If you want to start learning how to master stuff, do so with stuff that you're not releasing to the public... like music you made that you're archiving and just saving or demos that you're going to redo later. Don't try your first hand at mastering on a project that you're relasing to the public. It's plain suicide and will probably sound like a "demo."

My advice will probably come off as harsh, but I'd rather be the bad guy than tell you what you want to hear, only for you to learn a hard lesson after you butcher your tracks. Master is more than just putting a limiter in the chain and cranking the gain until it hits zero. Mastering is unbiased, objective advice with quality tools to preserve your master and make it better. If all to mastering was adding a limiter and a touch of EQ, a lot of "home mastering" projects would sound way better... but they don't so please take my advice.

anonymous Wed, 09/08/2004 - 18:39

Thank you Both!

Thank you both for your advice, and don't worry, I'm not thinking anybody is the bad guy. We all want honesty right? Well, basically, I'm wanting to start selling this album to the public to make some money to get it professionally mastered. Actually, I'm planning on putting more money into the album as far as taking it to a sound engineer to do the mixing, and then to a very well-known masterer for the type of music I do. His name is Rodney Mills, out of Atlanta, you may have heard of him. But for the time being, I want to make it as loud as I can with what I got without losing dynamics. The volume in the studio is fine. I just want it to be loud enough on the CD to where people don't have to turn it up another 5 notches in order to hear it like professional CDs. Thanks again! And God Bless You!

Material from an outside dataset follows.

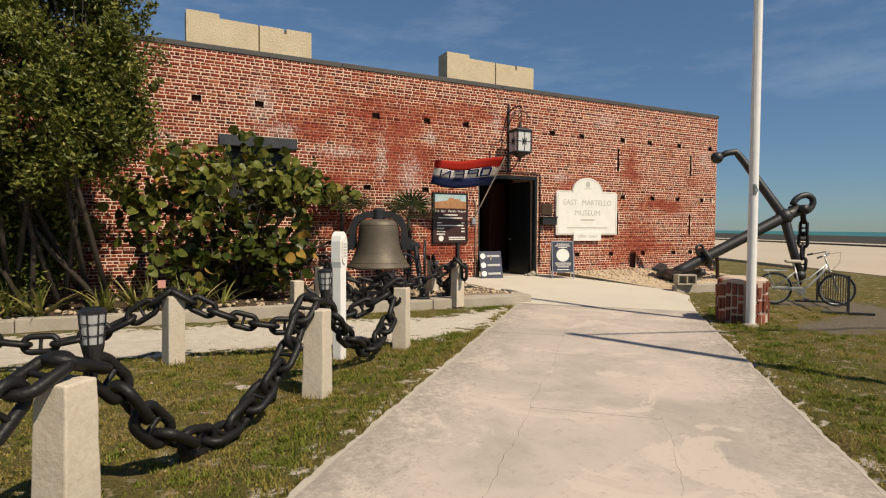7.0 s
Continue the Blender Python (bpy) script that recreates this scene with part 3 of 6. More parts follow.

anonymous Wed, 09/08/2004 - 21:05

If you want to get it loud enough to sell enough so that you can afford professional mastering... maybe the best thing to do is EQ everything to taste and slap a limiter on it. The goal is getting everything to sound uniform and have the spectrum fairly flat... i.e. leave some room for folks to adjust their own EQs in their cars and stereos. I do understand your cash position, but I gotta keep it real on the "home mastering" issue.

Personally, I really like the Sonic Timeworks Mastering Limiter. You can demo it for 14 days. It is fabulous! Easy to use and is among the better sounding software limiters around. But with PT LE, I'm not sure you can use it (I recall it being a Direct X effect... though they may have an RTAS version). Check at http://www.sonictimeworks.com/

But seriously... get pro mastering as soon as you can afford it.